It is National Siblings Day. 80% of Americans have at least one sibling. I am in that percentage. I have one brother. Admittedly we haven’t always gotten along, but he is mine for better or for worse.

My daughter, however, is of the 20% who do not have a sibling, and I am constant wondering if she is missing out on that connection. She will quickly tell you that she is not, but I spend too many sleepless nights wondering what life will look like for her after her father and I are gone.

And then there are my brother’s children. He has three beautiful girls of his own, and his soon-to-be-wife has two daughters of her own. I have watched gaggle of girls become a family in the last year. It warmed my heart when the youngest called the others her sisters.

But more and more, I think they are the exceptions. I think more and more families struggle to stay close. With all the stresses of work and children, I think sibling relationships fall apart. But three books that will remind you of the importance of family are:

During a 1964 blizzard, Dr. David Henry is forced to deliver his own twins. His son is born perfectly – 10 fingers and 10 toes, all normal, but his daughter delivered minutes later has Down’s Syndrome. Panicking, he makes a split second decision, telling his nurse to take his daughter away to an institution and never speak of it again. However, the nurse cannot part with the infant and disappears to another city to raise the child. This decision alters the course of two families’ lives. Norah, David’s wife is inconsolable and eventually cause the marriage to break. Paul, the son of David and Norah, has to raise himself, wondering why his parents are continuously grieving. But Phoebe, David and Norah’s daughter, is raised in a happy home, and Phoebe grows up into a beautiful, young woman.
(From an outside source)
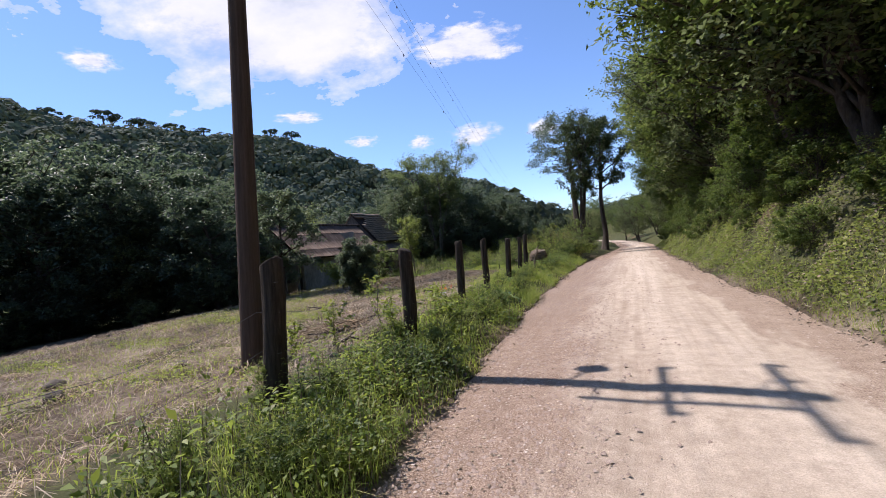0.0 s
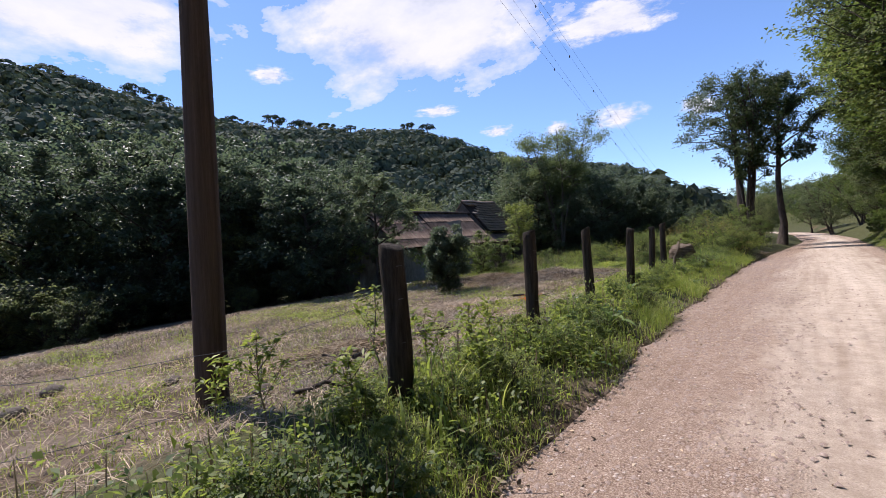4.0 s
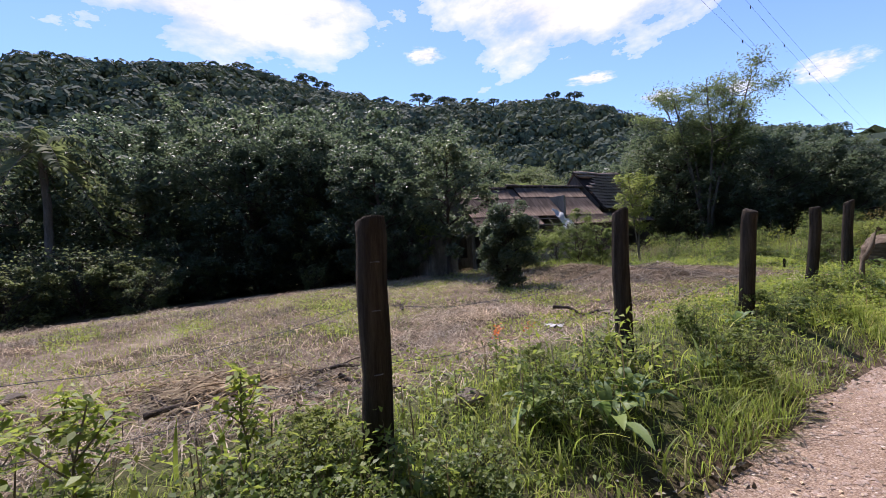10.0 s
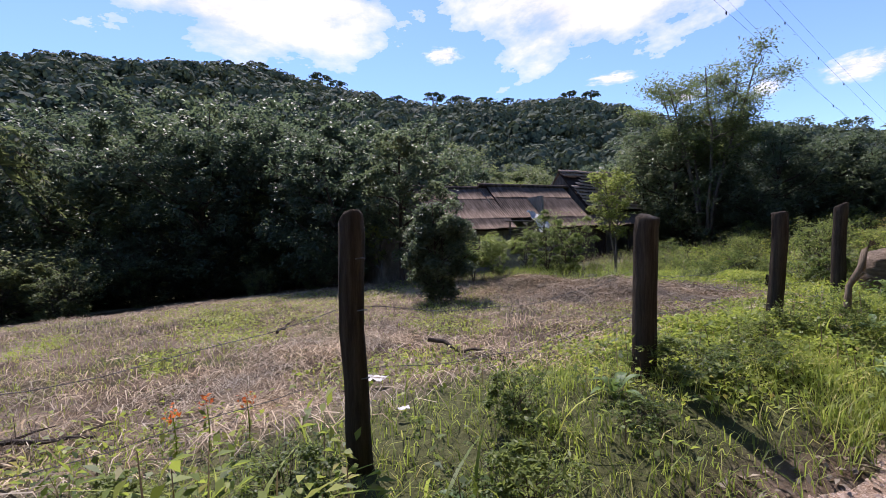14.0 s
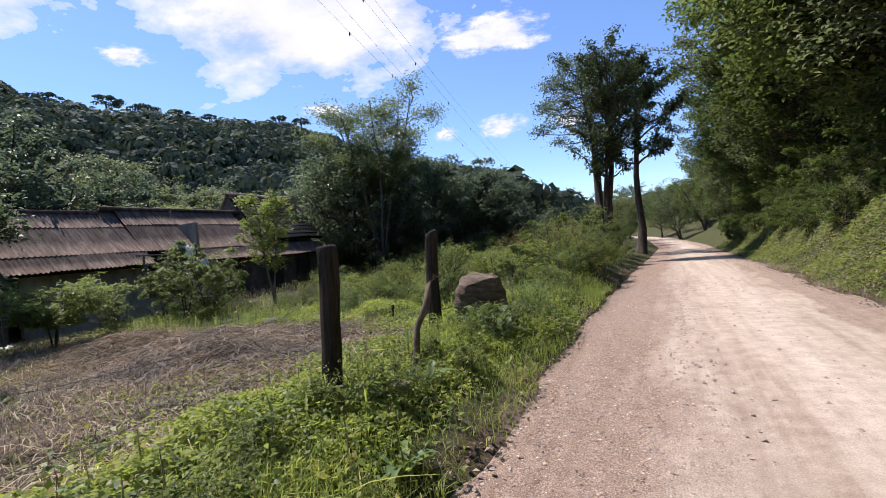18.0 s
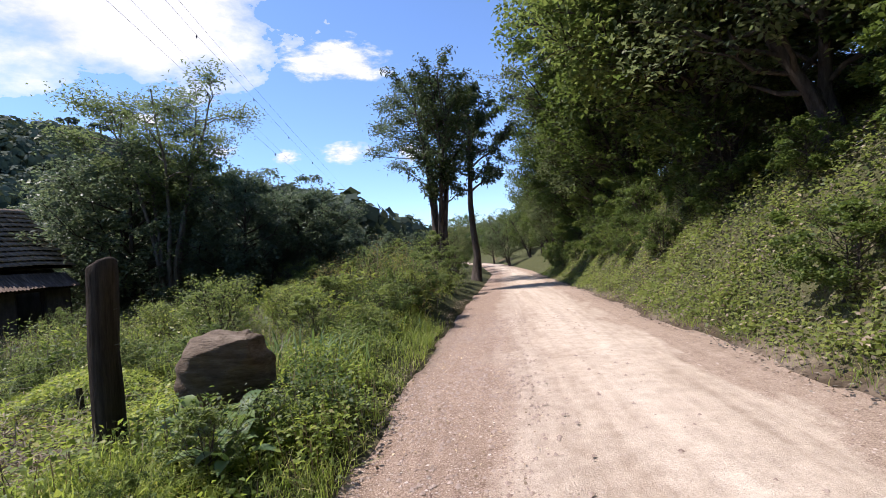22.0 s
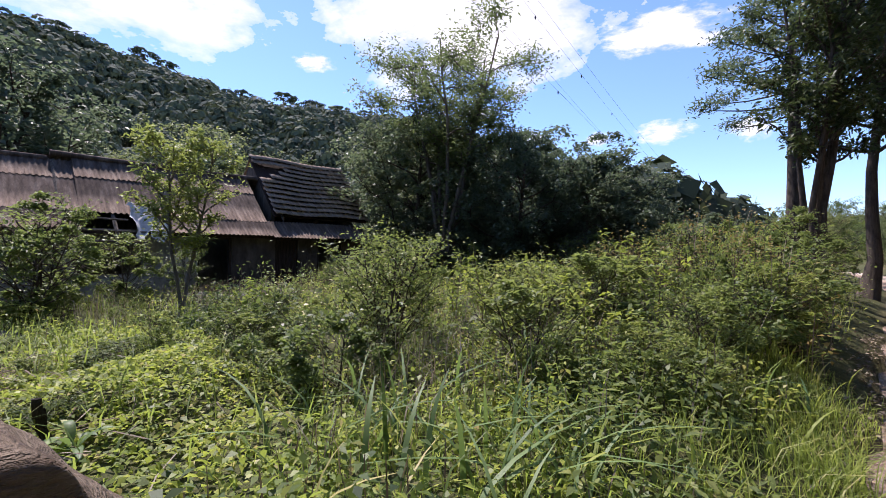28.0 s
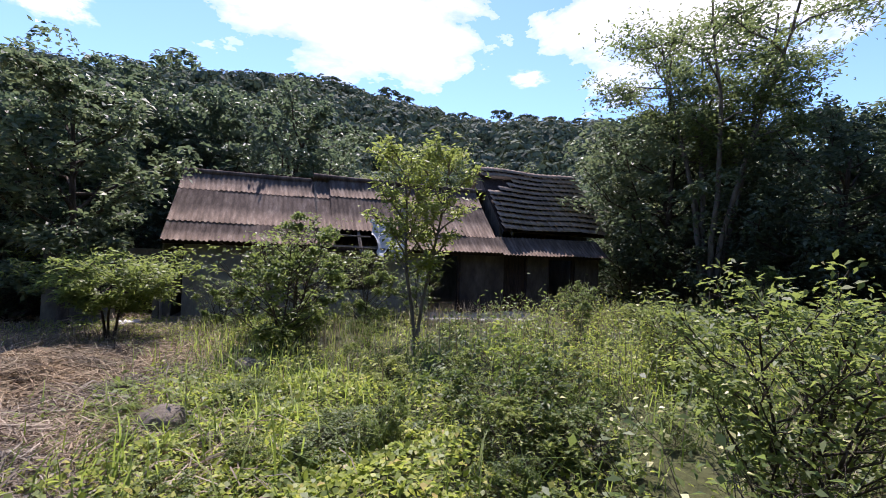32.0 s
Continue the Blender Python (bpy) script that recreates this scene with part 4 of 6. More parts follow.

Rill Foss and her 3 sisters and 1 brother live on a Mississippi shantyboat near Memphis in 1939. Her father has to rush her mother to the hospital and leaves Rill in charge. She handles the task well until strangers claiming to be from the state show up and take the children to a state orphanage. Rill doesn’t panic at first because they are promised to be reunited with the parents shortly. But Rill struggles and fails to keep the family together.

In present day, Avery Foss is a success. She has a promising law career; she is newly married. But when Avery returns home to aid her ailing father, she discovers a family secret that will either heal the family or destroy it.

The Vignes twins will always be identical, but after running away at 16 years of age, their lives will take every different paths. Stella cuts ties with her family and discovers that she can pass for white. She eventually marries a white man who knows nothing of her past. They have a daughter that lives as a white woman. While her sister Desiree lives in the same small town they grew up in, marries a black man, and raises her daughter as black. Their lives could not be any more different. The daughters bring the sisters back together in their old age. Stella fears this reunion because her life was built on lies.